Sussman: People's memories are short. I've been in real estate long enough to remember the 1989 and 1992 recessions. Of course, every real estate recession is unique, but a lot of these same things happened then as well. We had too much leverage and really poor underwriting by financial institutions that caused the Savings & Loans to go down...a lot of the deals were tax-driven [rather than value driven]. But the end result was too much money being thrown into crappy deals.

Then real estate did well in the nineties and we had the bubble period of '03 to '06 and the same thing happened again: excessive leverage, poor underwriting, and poor oversight.

For people like me, who are in the business today, this is going to leave some serious scars for probably about 10 years. Underwriting is going to be very tough, and there will be way less leverage. There will just be fewer deals. People's attitude toward risk will be changed for at least a decade.

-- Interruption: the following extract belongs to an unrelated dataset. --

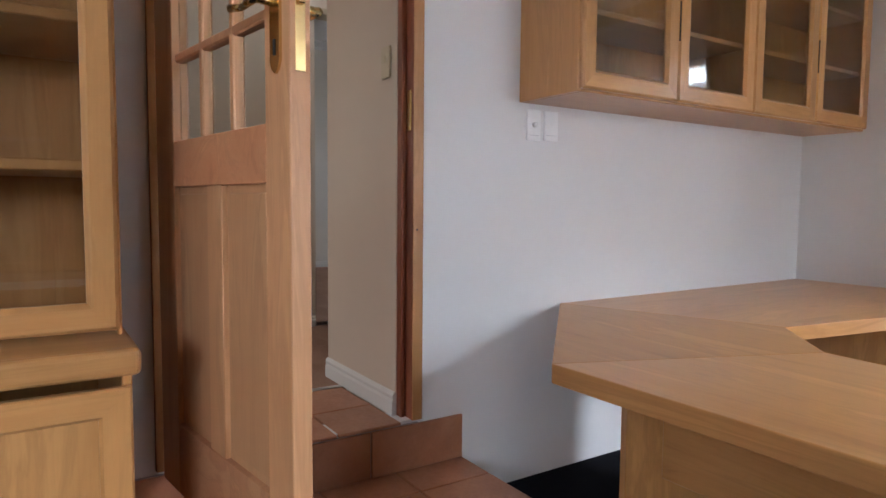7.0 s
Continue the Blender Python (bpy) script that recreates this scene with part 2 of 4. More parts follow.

BNET: Is industry reforming in the right way, and is government doing the right things to ensure that the markets are more stable?

Sussman: Do I think government intervention is a good thing? Is that what you're asking?

BNET: Take it as you will.

Sussman: Here's my perspective. Yes, I believe that regulation, and sometimes government intervention, is a necessary evil just to stabilize things. In hindsight, I think they did the right thing last year. You can argue they didn't do enough. We'll be talking for years about whether they should have saved Lehman. I'm not one of these unfettered-free-market guys.

But it's not sustainable. Take the first-time homebuyer tax credit. So far, the data have demonstrated that it's stabilized the market and had an impact, but it's not a sustainable strategy for the long term. The job market has to recover, and the economy has to support real estate prices -- not some government action.

BNET: Do this year's students have different goals when they come into your real estate class?

Sussman: That's a no-brainer. MBA jobs in real estate were plentiful between 2003 and 2006, but now they've completely evaporated. I remember when e-commerce and distribution were the hottest things in 1998 and '99 -- everyone was creating their business plans. Then those professional opportunities evaporated. Next Wall Street opportunities became more popular again, and now those have largely evaporated. This is all a part of the cyclicality of job opportunities for MBAs, though this episode may go a little deeper. The reality is that the only opportunity in real estate right now is in distressed funds.